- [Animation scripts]
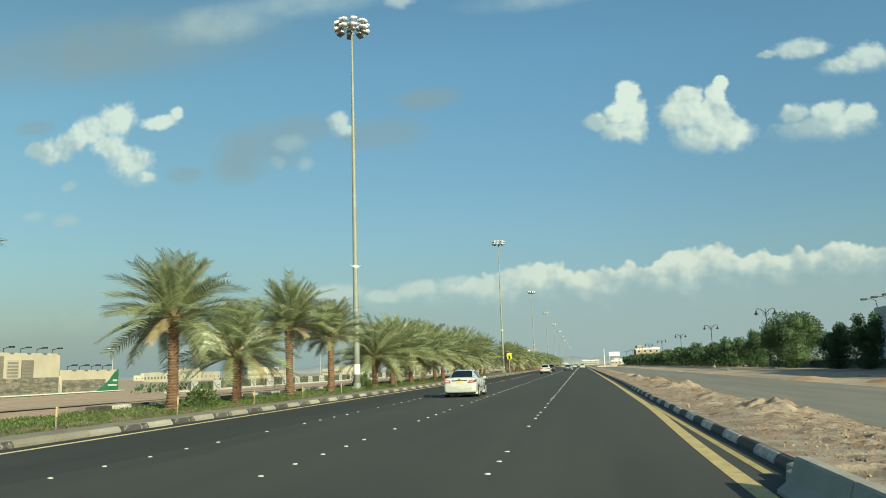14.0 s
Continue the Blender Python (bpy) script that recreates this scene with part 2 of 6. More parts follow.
def leafy(name, low, high, dry=None, dry_share=0.0, scale=1.2, rough=0.55, through_light=0.25):
    """Leaves: tone varies leaf by leaf and in patches, a little light comes through."""
    m = bpy.data.materials.new(name)
    m.use_nodes = True
    t = Tree(m.node_tree)
    b = m.node_tree.nodes["Principled BSDF"]
    geo = t.node("ShaderNodeNewGeometry")
    where = t.node("ShaderNodeTexCoord").outputs["Object"]
    mixf = t.math("ADD", t.math("MULTIPLY", geo.outputs["Random Per Island"], 0.5), t.math("MULTIPLY", t.noise(where, scale, 3), 0.5))
    color = t.mix(t.remap(mixf, 0.2, 0.8), low, high)
    if dry:
        info = t.node("ShaderNodeObjectInfo").outputs["Random"]
        pick = t.math("ADD", t.math("MULTIPLY", geo.outputs["Random Per Island"], 0.6), t.math("MULTIPLY", info, 0.4))
        color = t.mix(t.remap(pick, 1 - dry_share - 0.1, 1 - dry_share + 0.15), color, dry)
    t.put(b.inputs["Base Color"], color)
    b.inputs["Roughness"].default_value = rough
    b.inputs["Specular IOR Level"].default_value = 0.4
    trans = t.node("ShaderNodeBsdfTranslucent")
    t.put(trans.inputs[0], color)
    mixs = t.node("ShaderNodeMixShader")
    mixs.inputs[0].default_value = through_light
    t.put(mixs.inputs[1], b.outputs[0])
    t.put(mixs.inputs[2], trans.outputs[0])
    t.put(m.node_tree.nodes["Material Output"].inputs[0], mixs.outputs[0])
    return m


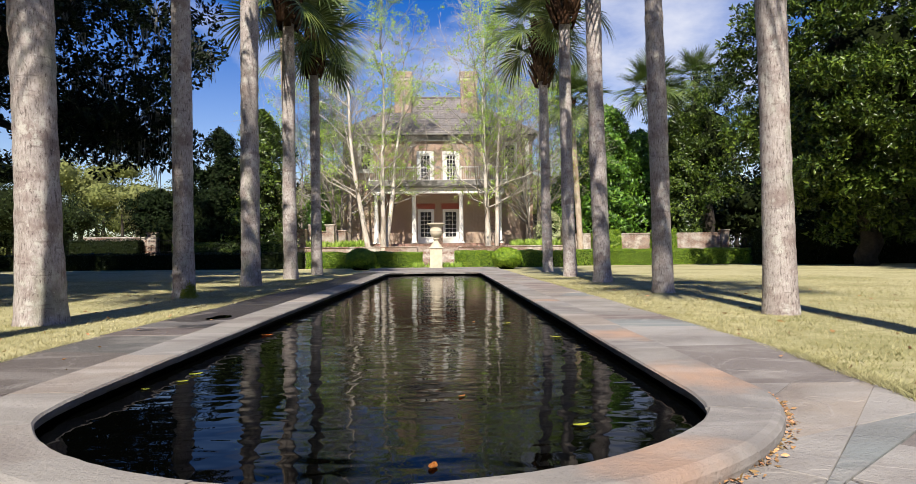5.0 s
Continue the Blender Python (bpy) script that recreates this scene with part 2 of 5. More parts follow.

- [WHAT YOU HAVE TO DO] Identify the lines above with the word "follow". Copy them.

- [SOLUTION TO THE PROBLEM]
Continue the Blender Python (bpy) script that recreates this scene with part 2 of 6. More parts follow.
Continue the Blender Python (bpy) script that recreates this scene with part 2 of 5. More parts follow.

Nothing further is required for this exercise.